植田:そうです。そもそも自分が、まさか愛というテーマでアルバムを作るとは思ってもみなかったんです。でも楽曲「heartbreaker」ができてからは、考えざるを得ないと思いました。人と人だったり、ひとりで立つということだったり。そういうことから愛が浮かび上がってきて……それは、過去や未来という時間にも、誰かとの関係性にも、縦軸にも横軸にも繋がっているもので、その真ん中にいるというイメージで書いていった曲を集めたアルバムが『ハートブレイカー』なんです。

──「heartbreaker」の “誰かと誰かの血を分け合っても まだ愛と呼べないの?”というフレーズが印象的です。

植田:そういう思いを抱えているからこそ、こういう曲を書いたのかもしれないですね。相手と血を分け合って子どもを持った二人が、例えばいろいろあって別れてしまったとして、その子どもが大きくなったときに、“まだ相手を愛していますか?”と聞いて、“いや、愛してない”という答えだったら、悲しいなって。きっと言いようのない思いが二人にはあるんじゃないかなって。私は今、30歳を目前にしているわけですけど、両親や上の世代の方々の子どもが成人して、実際にどういう気持ちで生きてるのかはわからない。でも、好きとか嫌いでは語れない思いこそ、愛と呼ぶしかないんじゃないかなと思ったことから書いた曲だったんです。

──「heartbreaker」では傷つくことと愛すること、これが表裏一体になってる?

植田:今はそういう結論ではあるんです。これはきっと変わっていくことだと思うんですけどね。

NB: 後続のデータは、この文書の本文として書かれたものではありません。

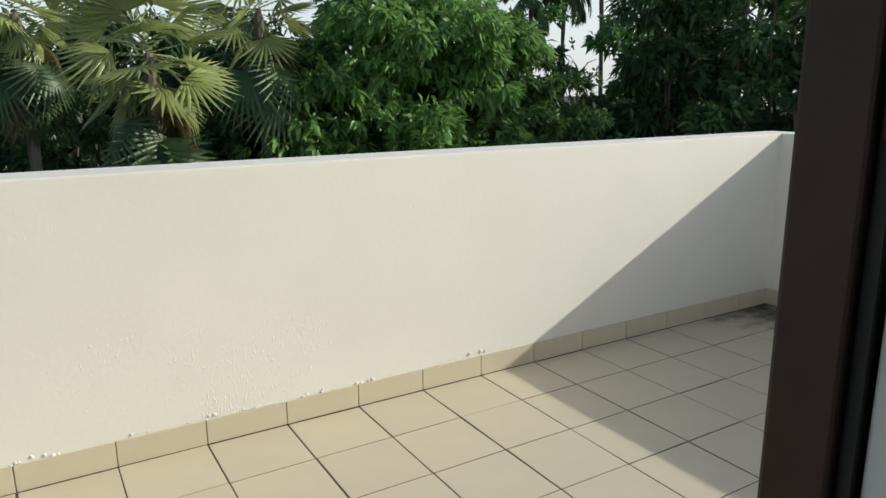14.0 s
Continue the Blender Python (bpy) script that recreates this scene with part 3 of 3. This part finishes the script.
# ---- lower hall door ----
low_door = thing("hall_door", "brown wooden door frame of the lower hall", "door frame", (1.58, YC, FLOOR0))
on(low_door, "jamb", box(1.53, 1.63, YC + 0.02, YO - 0.02, FLOOR0 + 0.001, 0.239, 0.003), BROWN)
on(low_door, "lining", box(1.632, 1.66, YC + 0.03, YO - 0.03, FLOOR0 + 0.001, 0.239, 0.002), PAINT)
setting("baseboard_hall", box(2.338, 2.349, YO + 0.01, 5.44, FLOOR0 + 0.001, FLOOR0 + 0.10), SKIRT, "charcoal skirting of the lower corridor", "skirting")

# ---- grove beyond the parapet ----
GROUND = -2.2
rng = np.random.default_rng(11)


def leaves_mesh(name, base, along, side, length, width, mat, fold=0.25, droop=0.25):
    """Folded leaves of four triangles each: base, two pairs of edges, tip."""
    n = len(base)
    along = along / np.linalg.norm(along, axis=1)[:, None]
    side = side - along * np.sum(side * along, axis=1)[:, None]
    side = side / (np.linalg.norm(side, axis=1)[:, None] + 1e-9)
    up = np.cross(side, along)
    L, B = length[:, None], width[:, None]
    down = np.array((0.0, 0.0, -1.0))
    mid = base + along * L * 0.45 + down * L * droop * 0.15
    tip = base + along * L + down * L * droop
    left = mid + side * B * 0.5 + up * B * fold
    right = mid - side * B * 0.5 + up * B * fold
    verts = np.stack([base, left, mid, right, tip], axis=1).reshape(-1, 3)
    i = np.arange(n)[:, None] * 5
    tris = np.concatenate([i + [0, 2, 1], i + [0, 3, 2], i + [1, 2, 4], i + [2, 3, 4]], axis=1).reshape(-1, 3)
    me = bpy.data.meshes.new(name)
    me.vertices.add(len(verts))
    me.vertices.foreach_set("co", verts.astype(np.float32).ravel())
    me.loops.add(tris.size)
    me.loops.foreach_set("vertex_index", tris.astype(np.int32).ravel())
    me.polygons.add(len(tris))
    me.polygons.foreach_set("loop_start", np.arange(0, tris.size, 3, dtype=np.int32))
    me.polygons.foreach_set("loop_total", np.full(len(tris), 3, dtype=np.int32))
    me.update(calc_edges=True)
    me.materials.append(mat)
    return me


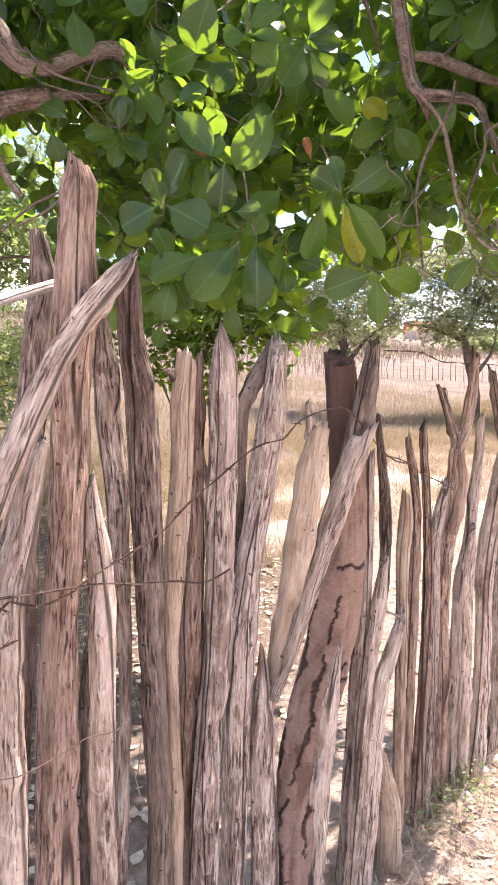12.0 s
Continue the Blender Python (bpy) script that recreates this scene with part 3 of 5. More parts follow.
stake("dark", -0.04, (0.840, -0.040, 0.0239), (0.835, 0.202, 0.0239), (0.826, 0.404, 0.0228), (0.813, 0.587, 0.0218), (0.821, 0.744, 0.0190), (0.850, 0.877, 0.0183), (0.858, 1.018, 0.0176), (0.834, 1.181, 0.0166), (0.792, 1.325, 0.0128), (0.755, 1.446, 0.0076))
stake("pale", 0, (0.680, -0.040, 0.0222), (0.680, 0.294, 0.0222), (0.680, 0.529, 0.0205), (0.679, 0.729, 0.0220), (0.684, 0.893, 0.0220), (0.683, 1.074, 0.0194), (0.666, 1.345, 0.0117))
stake("pale", 0.04, (0.652, -0.040, 0.0201), (0.657, 0.319, 0.0201), (0.660, 0.416, 0.0192), (0.659, 0.613, 0.0191), (0.676, 0.771, 0.0200), (0.698, 0.929, 0.0201), (0.716, 1.050, 0.0101))
stake("pale", 0.04, (0.727, -0.040, 0.0310), (0.727, 0.282, 0.0310), (0.728, 0.418, 0.0293), (0.728, 0.553, 0.0274), (0.749, 0.680, 0.0237), (0.798, 0.766, 0.0203), (0.845, 0.860, 0.0138))
stake("tan", 0.04, (0.888, -0.040, 0.0333), (0.870, 0.209, 0.0333), (0.816, 0.359, 0.0223), (0.786, 0.460, 0.0068))
stake("tan", 0, (0.998, -0.040, 0.0193), (0.988, 0.135, 0.0193), (0.975, 0.255, 0.0192), (0.956, 0.451, 0.0190), (0.937, 0.642, 0.0188), (0.914, 0.831, 0.0186), (0.892, 1.016, 0.0203), (0.895, 1.123, 0.0202), (0.885, 1.203, 0.0129))
stake("red", -0.03, (1.119, -0.040, 0.0194), (1.113, 0.061, 0.0194), (1.073, 0.396, 0.0180), (1.057, 0.596, 0.0178), (1.041, 0.793, 0.0187), (1.029, 0.966, 0.0166), (1.017, 1.119, 0.0145), (0.976, 1.255, 0.0133), (0.920, 1.372, 0.0101))
stake("red", 0, (1.137, -0.040, 0.0203), (1.132, 0.061, 0.0203), (1.122, 0.185, 0.0202), (1.109, 0.388, 0.0201), (1.105, 0.586, 0.0200), (1.088, 0.785, 0.0178), (1.058, 0.983, 0.0147), (1.028, 1.121, 0.0136), (0.986, 1.274, 0.0133), (0.949, 1.408, 0.0121))
stake("grey", 0, (1.196, -0.040, 0.0165), (1.191, 0.112, 0.0165), (1.177, 0.321, 0.0154), (1.163, 0.526, 0.0163), (1.136, 0.733, 0.0182), (1.108, 0.877, 0.0220), (1.094, 1.015, 0.0218), (1.110, 1.108, 0.0196), (1.138, 1.209, 0.0118))
stake("red", -0.01, (1.320, -0.040, 0.0281), (1.313, 0.071, 0.0281), (1.278, 0.318, 0.0267), (1.258, 0.532, 0.0243), (1.215, 0.749, 0.0250), (1.200, 0.914, 0.0247), (1.213, 1.032, 0.0267), (1.220, 1.131, 0.0279), (1.216, 1.221, 0.0227), (1.220, 1.311, 0.0222), (1.268, 1.378, 0.0194), (1.294, 1.489, 0.0178), (1.297, 1.631, 0.0148))
stake("dark", -0.01, (1.209, 1.322, 0.0144), (1.190, 1.366, 0.0150), (1.129, 1.443, 0.0145), (1.070, 1.517, 0.0114))
stake("red", 0.02, (1.176, 1.041, 0.0158), (1.207, 1.135, 0.0181), (1.219, 1.213, 0.0154), (1.192, 1.293, 0.0111))
stake("pale", -0.01, (1.424, -0.040, 0.0191), (1.395, 0.162, 0.0189), (1.369, 0.388, 0.0187), (1.348, 0.608, 0.0207), (1.332, 0.823, 0.0205), (1.356, 0.923, 0.0182), (1.380, 1.024, 0.0184), (1.383, 1.151, 0.0195), (1.392, 1.277, 0.0164), (1.377, 1.412, 0.0141))
stake("pale", 0.01, (1.474, -0.040, 0.0250), (1.470, 0.012, 0.0250), (1.453, 0.141, 0.0248), (1.408, 0.378, 0.0244), (1.386, 0.600, 0.0219), (1.349, 0.822, 0.0216), (1.352, 0.947, 0.0193), (1.359, 1.030, 0.0097))
stake("pale", 0.03, (1.528, -0.040, 0.0289), (1.527, 0.033, 0.0289), (1.522, 0.308, 0.0298), (1.494, 0.543, 0.0305), (1.452, 0.797, 0.0299), (1.456, 0.926, 0.0339), (1.483, 1.050, 0.0361), (1.517, 1.175, 0.0352), (1.569, 1.301, 0.0344), (1.627, 1.408, 0.0337), (1.704, 1.541, 0.0308), (1.784, 1.639, 0.0200))
stake("dark", -0.02, (1.632, 1.284, 0.0134), (1.584, 1.366, 0.0175), (1.520, 1.479, 0.0181), (1.462, 1.571, 0.0115))
stake("grey", 0, (1.749, -0.040, 0.0287), (1.746, 0.038, 0.0287), (1.732, 0.215, 0.0297), (1.693, 0.471, 0.0292), (1.683, 0.663, 0.0255), (1.676, 0.829, 0.0242), (1.696, 0.988, 0.0264), (1.745, 1.098, 0.0286), (1.825, 1.231, 0.0313), (1.944, 1.393, 0.0243), (1.999, 1.604, 0.0162))
stake("pale", 0.03, (1.721, -0.040, 0.0212), (1.721, 0.126, 0.0212), (1.722, 0.247, 0.0212), (1.700, 0.471, 0.0210), (1.707, 0.635, 0.0232), (1.734, 0.793, 0.0267), (1.785, 0.901, 0.0281), (1.814, 1.016, 0.0296), (1.864, 1.144, 0.0107))
stake("grey", -0.01, (2.040, -0.040, 0.0326), (2.042, 0.028, 0.0326), (2.056, 0.263, 0.0353), (2.048, 0.530, 0.0337), (2.051, 0.740, 0.0284), (2.064, 0.973, 0.0284), (2.083, 1.179, 0.0258), (2.144, 1.383, 0.0260), (2.227, 1.674, 0.0199))
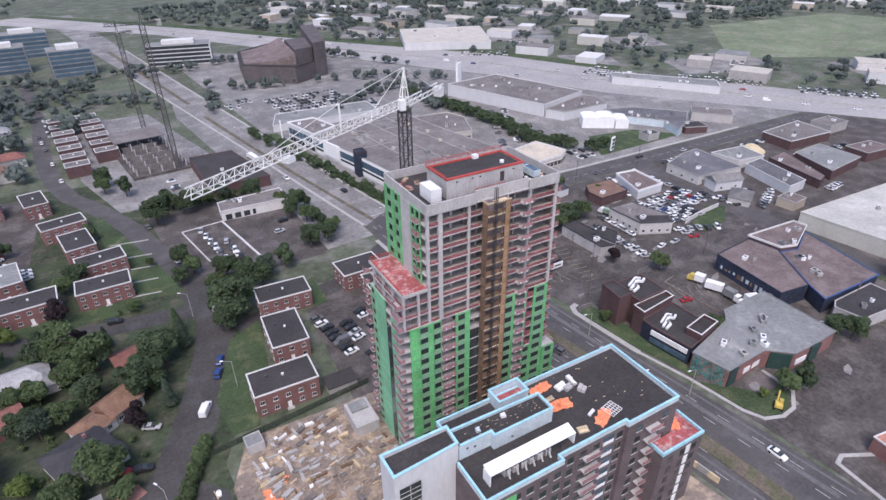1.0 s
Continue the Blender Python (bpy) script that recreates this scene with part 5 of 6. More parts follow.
r = random.Random(77)
HMID = mid
def beyond(x, y):
    """True on the far side of the motorway."""
    for a, b in zip(HMID, HMID[1:]):
        if b[1] <= y <= a[1]:
            t = (y - a[1]) / (b[1] - a[1])
            return x > a[0] + (b[0] - a[0]) * t
    return False


far_sheds = []
tries = 0
while len(far_sheds) < 95 and tries < 4000:
    tries += 1
    x, y = r.uniform(180, 1000), r.uniform(60, 1000)
    if not beyond(x, y) or not off_road(x, y, HMID, 52) or math.hypot(x, y) > 1200 or (500 < x < 900 and 250 < y < 470) or any(math.hypot(x - a, y - b) < 42 for a, b in far_sheds):
        continue
    if any(math.hypot(x - a, y - b) < 60 for a, b in ((322, 540), (375, 296))):
        continue
    far_sheds.append((x, y))
    w, d, h = r.uniform(16, 38), r.uniform(12, 26), r.uniform(4.5, 8)
    a = radians(-58 + r.uniform(-8, 8))
    pts = [(x + u * math.cos(a) - v * math.sin(a), y + u * math.sin(a) + v * math.cos(a)) for u, v in ((-w / 2, -d / 2), (w / 2, -d / 2), (w / 2, d / 2), (-w / 2, d / 2))]
    c = thing("warehouse", "distant low flat-roofed commercial building", "building", group="far commercial buildings")
    part("wall", Shape().prism(pts, 0, h), r.choice((M_WHITEWALL, M_SIDING, M_TAN, M_CREAM, M_SIDING)), c)
    part("roof", Shape().prism(pts, h + 0.02, h + 0.4), r.choice((M_GREYROOF, M_BEIGE, M_GRAVEL2, M_COPING)), c)
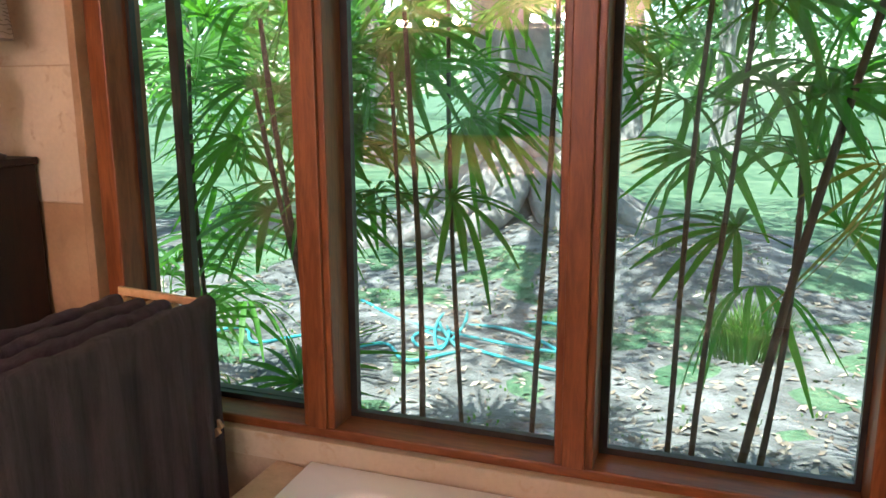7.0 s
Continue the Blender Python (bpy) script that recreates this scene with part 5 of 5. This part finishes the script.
# the crown lobes reaching over bed and deck are unseen, added to shade them
tree("banyan_tree", -2.85, 14.2, 7.0, 0.55, [(-2.6, -1.5, 4.2, 1.8), (2.2, 0.5, 5.2, 2.2), (-0.5, 2.0, 5.8, 2.4), (0.8, -2.0, 5.4, 2.0), (-3.5, 2.5, 5.0, 2.2), (1.6, -5.6, 6.2, 2.0), (-2.2, -5.0, 6.4, 2.0), (4.0, -4.2, 6.0, 1.9), (0.2, -7.4, 6.8, 1.8), (5.6, -8.2, 6.4, 1.7), (3.2, -2.0, 5.6, 2.0), (-1.0, -3.4, 5.8, 2.0), (1.8, -3.6, 6.6, 2.2)], 3, 12500, 0.11, FOLIAGE, "old banyan with a fluted grey trunk, surface roots and added unseen shade crowns", 6, (-0.4, 0.2))
# the last three, mostly unseen, are added to cast dapples on the east lawn
for k, (x, y, h, r, mt, sd) in enumerate(((-9.5, 24, 8, 0.3, FOLIAGE, 21), (-15, 30, 10, 0.4, FOLIAGED, 22), (-0.5, 31, 9, 0.35, FOLIAGED, 23), (9, 22, 8, 0.3, FOLIAGE, 24), (-4, 36, 11, 0.4, FOLIAGED, 25), (14, 32, 10, 0.4, FOLIAGED, 26), (-22, 22, 9, 0.35, FOLIAGE, 27), (-8, 12.5, 6, 0.2, FOLIAGE, 28), (8.5, 11, 7, 0.25, FOLIAGE, 29), (-14, 15, 7, 0.25, FOLIAGED, 30), (5.6, 3.2, 7, 0.2, FOLIAGE, 33), (9.0, 5.5, 8, 0.25, FOLIAGE, 34), (7.2, 9.6, 9, 0.25, FOLIAGED, 36))):
    tree("garden_tree", x, y, h, r, [(-1.5, -0.5, h * 0.36, 1.7), (1.4, 0.6, h * 0.45, 1.9), (0.2, -1.2, h * 0.62, 2.1), (-0.8, 1.2, h * 0.8, 2.0)], sd, 2600, 0.17, mt, "leafy garden tree, a few added only to dapple the lawn")

# a far belt of woods
rnd = random.Random(77)
wood = Shape()
for k in range(90):
    a = radians(-100 + 200 * k / 89)
    d = rnd.uniform(46, 62)
    c = (-1 + d * math.sin(a), 6 + d * math.cos(a), rnd.uniform(1.0, 7.5))
    leaf_cloud(wood, c, (3.6, 3.6, 3.2), 130, 0.55, rnd)
tagged(part("far_woods", wood, FOLIAGED), "distant belt of dense green woods", "woods", kind="stuff")

# leaves added in the eave's shade, so the west glass blocks look out on dark
hg = Shape()
rnd = random.Random(31)
for k in range(8):
    leaf_cloud(hg, (-5.42 + 0.08 * math.sin(k * 2.1), 1.4 + 0.62 * k, 1.3 + 0.2 * math.sin(k)), (0.26, 0.5, 1.4), 430, 0.09, rnd)
tagged(part("hedge", hg, FOLIAGED), "leafy hedge added to darken the view through the glass blocks", "hedge", kind="stuff")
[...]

──こういった曲が生まれていった背景に、なにか愛について考えさせられることがあったのでしょうか?

植田:自分の周りでも友人が結婚したり、両親のことを考えたり。自分の未来を見つめたときに、どうしても結婚とか、子供が生まれるとかを考えるんですね。子供がいないとか結婚をしないとか、いろいろな共存の仕方があるなかで、あえて結婚を選ぶことだったり、自分が生きて死んでいくなかでいちばん意味のあることって何だろう?って。私にとってそれは、歌を書くことであり、歌うこと。人によってはお金を稼ぐことかもしれないし、動物的な話で言えば、子孫を残すことかもしれない。いろいろな大事なことを投げかけられた状況で、私としての答えはこれだったんです。

──女性が子どもを産むとなった場合、年齢的なリミットも考えざるを得ませんしね。

植田:そうですね。なにをして生きてどう死ぬのかというなかでの、ひとつの疑問。“愛って具体的になにをするんですか?”って。ひとつも答えは見つけてないかもしれないけど、そういうことをずっと考えていました。

──そのきっかけとなる「heartbreaker」はいつ頃できた曲だったんですか?

植田:今年3月半ば頃、ちょうどアルバムの曲をひたすら書こうと、日々、メラメラと取り組んでいたところで書いた曲ですね。その頃は、「Black Cherry In The Dirty Forest」ができていたかな……まだアルバムの全体像が見えてなくて、こういう遊び心のある曲もいいなと思いつつ、全然確信に迫ってないと思いながらアルバムの曲を書き続けていました。次にできたのが、最後に収録した「ERROR」で。でも“今回はバラードは入れたくない”と思っていたから、もっと良い曲こないかなと思ってたら、その次に書けたのが「heartbreaker」でした。